Desde que Eduardo Chillida y su familia restauraron el viejo Casería Zobalaga en Hernani, Guipúzcoa, el poblado se ha convertido en un lugar de peregrinaje de amantes del arte o artistas que se benefician de los programas que ofrece la Fundación Chillida. Un modo generoso y visionario de hacer de su obra un punto de encuentro entre gentes y culturas, ahora que sus obras se cotizan tan caras y que le sobran los reconocimientos y los premios.

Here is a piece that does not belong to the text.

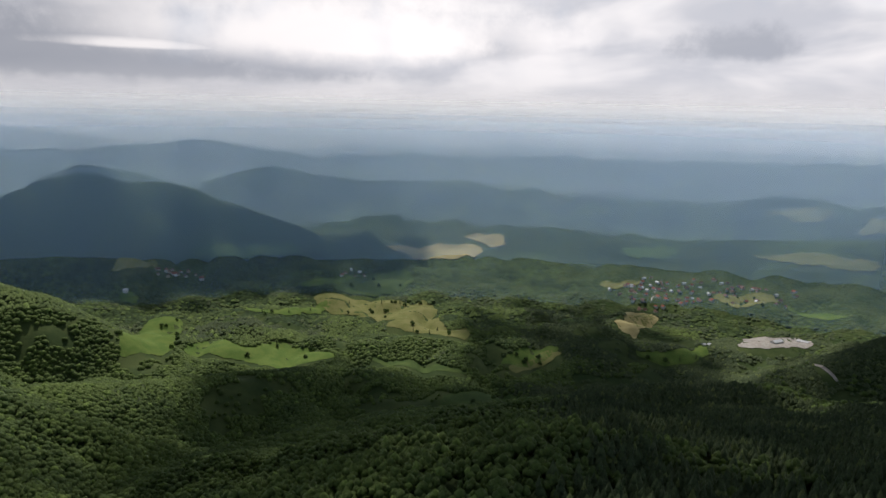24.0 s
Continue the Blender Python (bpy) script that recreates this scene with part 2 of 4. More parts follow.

Hay ocasiones en que descubrir tiene el riesgo de no mostrar nada, y como decía el viejo aforismo griego: nada no se vuelve a cubrir. El minimalismo que sólo es reproducción de unas modas que vienen en ocasiones de la serenidad estética nipona, y de otros modos en los que relucen los espacios abiertos, como silencios paralelos de paredes planas, de líneas rectas, de contrastes sutiles, suele dejarnos una sensación de vacío, más allá de la acrobacia, de la ruptura en si misma. He ahí la diferencia entre una moda y una corriente estética que tiene su correlato artístico. De más está decir que Chillida siempre escapó a lo fácil o comercial y su obra siempre supo situarse a la vanguardia de los iconos que establecía el mercado. Como en todos los artistas de raza, la búsqueda de nuevas expresiones no cesa en Chillida. Desafiando la naturaleza, el artista vasco busca esa otra densidad que no es matérica, acaso tan solo espiritual y que es, al fin y al cabo, lo que nos queda en esa sensación estética discreta y sobria, como un susurro.
Hacen falta honduras en el alma para poder hacer hablar a las piedras y a los metales. Chillida parece abrirnos las vísceras que invitan al arúspice a mirarlas y descubrir ese mensaje secreto, que a veces apenas se sugiere, como una leve pista que no moleste a la inteligencia de ese espectador que al igual que Chillida, trata de mirar, aunque nunca sepa si ha visto.